В 1071 г. пришел в Киев волхв, говорил, прельщенный бесом, будто на пятое лето потечет Днепр вспять, а все земли переместятся, какая куда: греческая заменит русскую, а русская — греческую. И случилось, подсмеивается летописец, такое: «Его же невѣгласи послушаху, вѣрнии же насмѣхаются, глаголюще ему: — Бѣсъ тобою играеть на пагубу тобѣ! — се же и бысть ему: въ едину бо нощь бысть без вѣсти» (Лавр. лет., 59), сам пропал бесследно, а невегласи — невежды язычники посрамлены: зачем верили волхву? Не пошел Днепр вспять, и земля осталась на месте. Вот как вводят «бѣси во зло» — это и есть пагуба. И позже подобные волхвы, предсказывая будущее, сами своей судьбы не ведали: «и тако погыбнуста наущеньемь бѣсовьскым, инѣмъ вѣдуще, а своее пагубы не вѣдуче» (там же, 60). Пагуба не просто гибель, но то, что за нею и что страшнее: посрамление и позор. О том же говорит и некий Яков в послании своему князю: «как бы, княже, не поползнутися тебе в пагубу и в смерть» (Посл. Якова, 190) — потому что пагуба больше простой смерти, это — гибель души. Пагуба, между прочим, соответствует и греч. πτώσις т. е. не просто ‘падение’, но и ‘падеж’, и ‘гибель’, и ‘упадок’. Слитность всех этих значений сознавалась довольно долго в границах одного книжного слова пагуба, а позже в каждом конкретном тексте всегда проявлялась одним из значений слова.
Слово пагуба (как высшая форма падения) навсегда ушло из разговорного языка, но слова гибель и погибель остались. В «Повести о разорении Рязани Батыем» находим только эти слова: «Видя... великую конечную гибель грѣх ради наших» (Батый, 192), «кто убо не восплачется толикаа погибели» (там же, 194), «да бых не видел смерти вашея, а своея погибели» (там же, 196), и др. Погибель и есть конечная гибель, смерть, исчезновение, потому что погибель — то, что остается после гибели. Что же касается слова пагуба, то оно окончательно становится обозначением, выражающим духовное падение. Когда человек похваляется, это плохо: «А всегда гнило слово похвальное, похвала живетъ человеку пагуба» (Горе, 38). Не просто вред, но и не только проказа, которые связаны скорее с повреждением тела и плоти. Пагубный — губительный. Крайний предел гибели, гибель души.

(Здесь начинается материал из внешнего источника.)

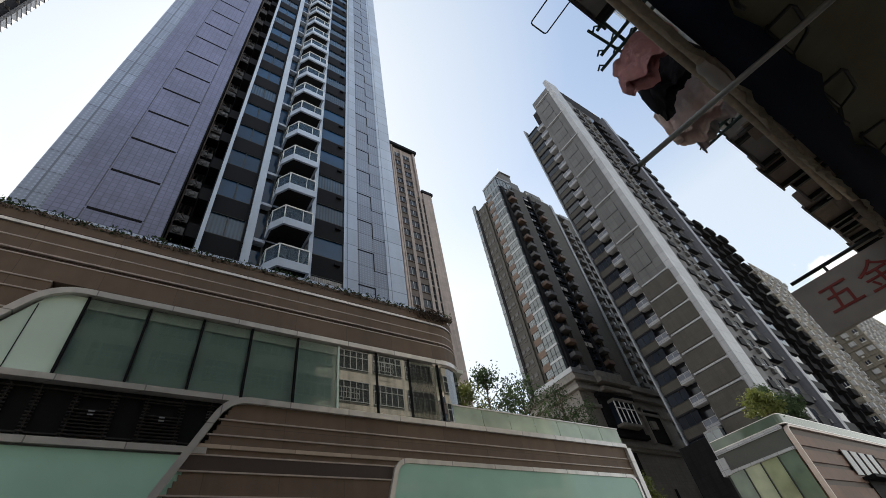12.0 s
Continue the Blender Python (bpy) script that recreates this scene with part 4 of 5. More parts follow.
part("tower_base", boxes((58.9, 59.05, 19.2, 30.6, 0.14, 14.0), (59.0, 61.9, 24.3, 30.7, 0.14, 17.5)), CHAR_WALL, side_tower, "charcoal panelled tower base")
bm = boxes((58.1, 59.0, 24.4, 26.4, 14.4, 14.6, 0), (58.1, 59.0, 24.4, 26.4, 17.6, 17.8, 0), (58.15, 58.2, 24.45, 26.35, 14.6, 17.6, 1), (58.2, 59.0, 24.45, 24.5, 14.6, 17.6, 1), (58.2, 59.0, 26.3, 26.35, 14.6, 17.6, 1))
for y in (24.4, 25.36, 26.32):
    add_box(bm, 58.1, 58.18, y, y + 0.08, 14.6, 17.6, 0)
put("bay_window", composite(bm, (ALU, PALE_GLASS), ("frame", "pane")), side_tower, None, "glazed bay window with a metal frame")
part("fin", boxes((61.0, 62.4, 30.35, 30.6, 0.14, 95.5)), GREY_TILE, side_tower, "slim pale fin")
# street face
part("pier", boxes((62.7, 65.4, 18.6, 19.4, 10, 94)), GREY_PILASTER, side_tower)
bm = boxes((65.4, 71.8, 19.0, 19.3, 0, 1.3, 0), (65.4, 66.3, 19.0, 19.3, 1.3, 2.7, 0), (67.7, 69.1, 19.0, 19.3, 1.3, 2.7, 0), (70.5, 71.8, 19.0, 19.3, 1.3, 2.7, 0), (65.4, 71.8, 19.0, 19.3, 2.7, E3, 0))
stack(side_tower, "wall_panel", mesh_of("wall_panel", bm, TR_WALL), T((0, 0, 14)), 26, E3, "tiled wall panel")
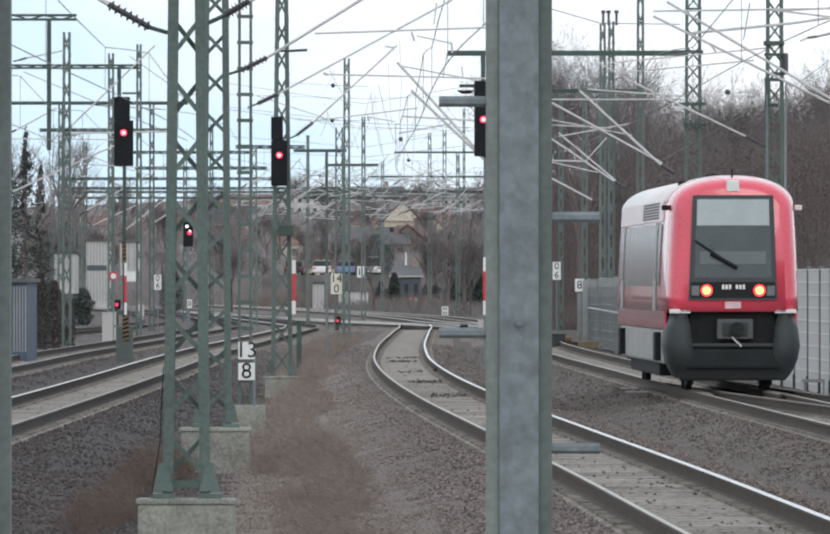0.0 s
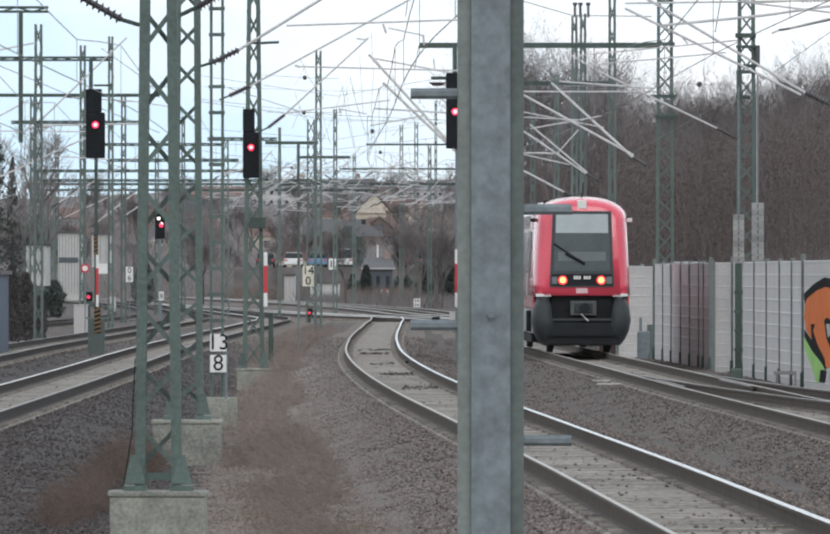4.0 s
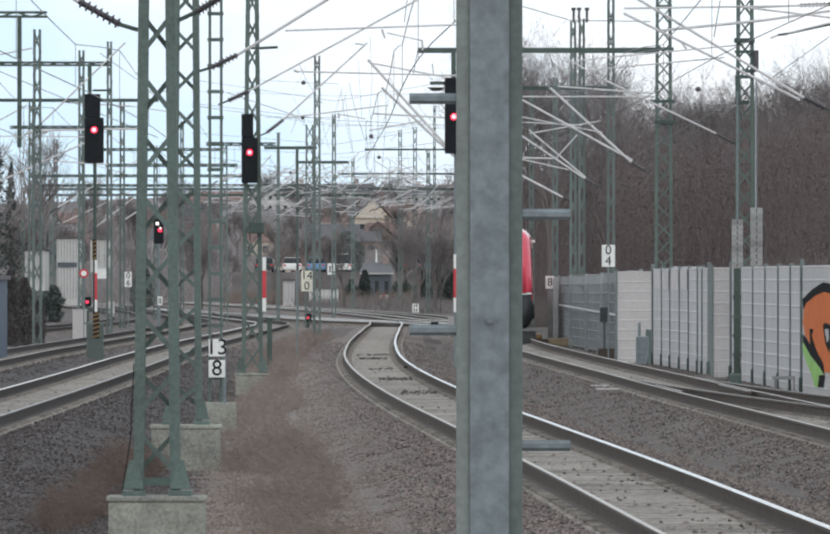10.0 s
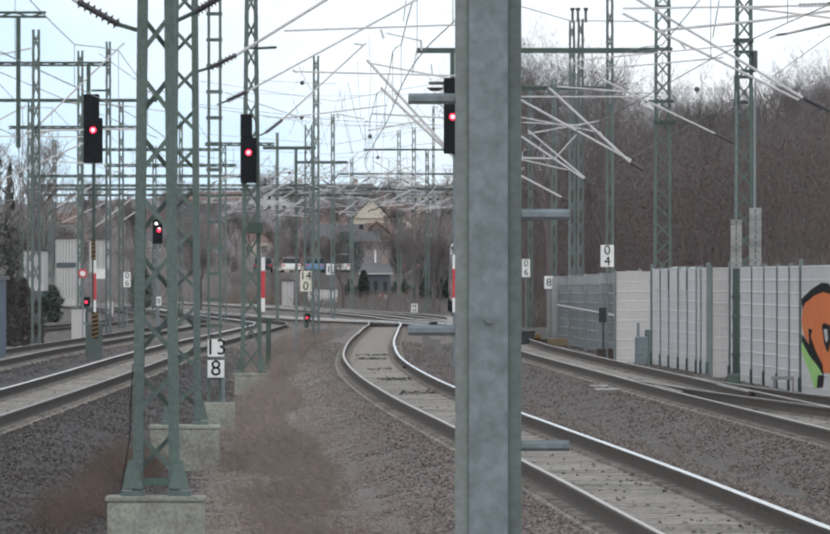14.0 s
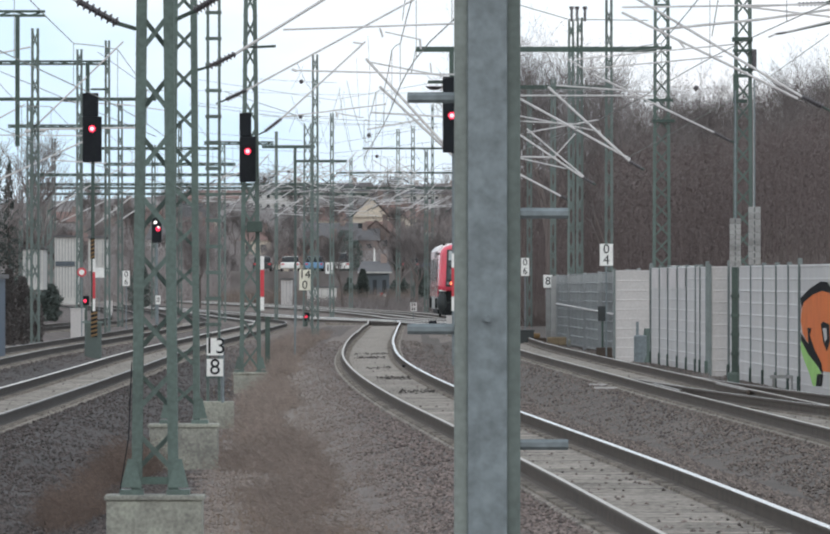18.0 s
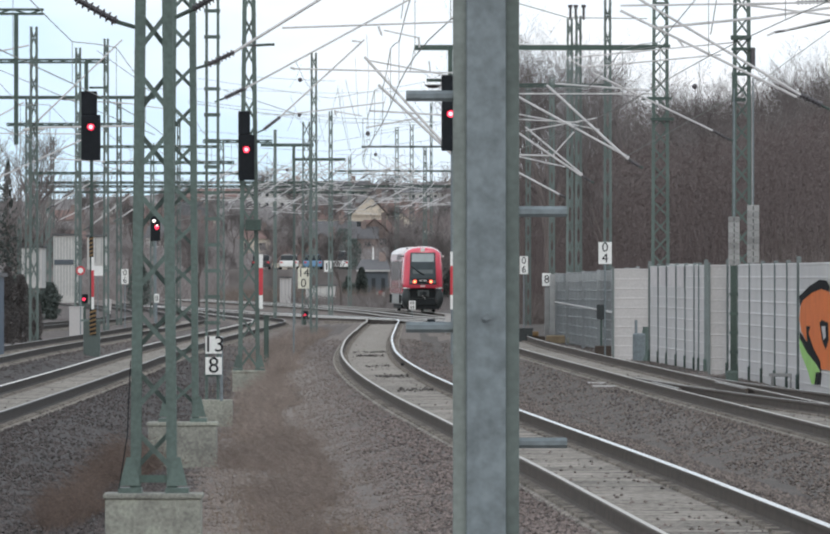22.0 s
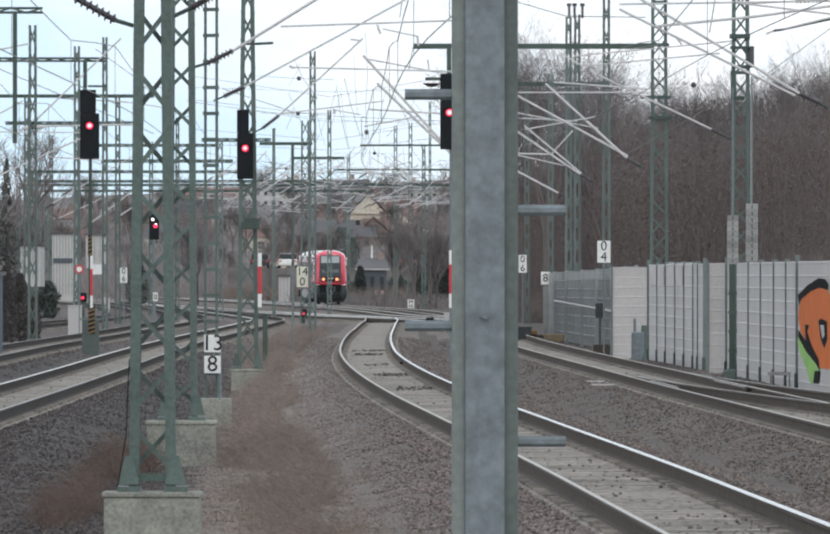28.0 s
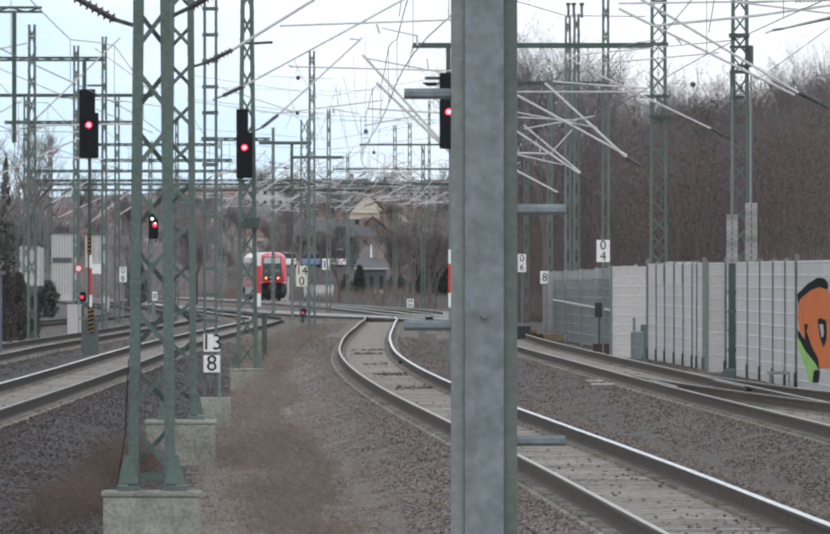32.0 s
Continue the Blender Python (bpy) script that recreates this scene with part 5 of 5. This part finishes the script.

Конечно, при особой фантазии и такое понятие о всеконечной погибели, которая неизбежно ожидает всякого человека, можно было бы счесть за представление о судьбе. Однако это представление вырисовывается лишь в узких пределах христианской идеологии, несомненно, связано с влиянием византийской книжной культуры. Опорным славянским представлением, на которое накладывалось это новое понятие, являлось внешне конкретное представление о беде. Напасть и погибель — обычное физическое страдание, которое нападает на человека со стороны, извне и на какое-то время сгибает его. Беда. Но как после гибели человека наступает по-гибель, так и беда может вполне завершиться победой.
И что такое, наконец, самое это слово: победить?
Михаил Салтыков-Щедрин
Исконный смысл корня бѣд-а, образованного от глагольной основы, — ‘принуждать, заставлять’; прочие значения слова, какие известны славянским языкам, являются вторичными, в том числе — ‘несчастье, бедность, нужда, неприятность’, в украинском также и ‘бес’, потому что и бес — одного корня с бедою, бес и есть носитель всяческих бед; потому беда и понимается как неминучая. В этом смысле беда противоположна воле, которая всегда соотносится с благой силой светлого Бога; воля не заставляет, а ведет, ей следуют, а не покоряются.
Любопытно также соответствие славянского слова бѣда многим греческим словам. Это верный знак того, что смысл славянского слова всегда определялся конкретным словесным окружением, ’ανάγκη — ‘необходимость, неизбежность’, также ‘предопределение, судьба, рок’, еще и ‘закономерность’, но прежде всего — ‘страдание, мука, пытка’. И в греческом слове смысл указывает на давление внешних обстоятельств, их предопределенность и внутреннее переживание этой беды человеком.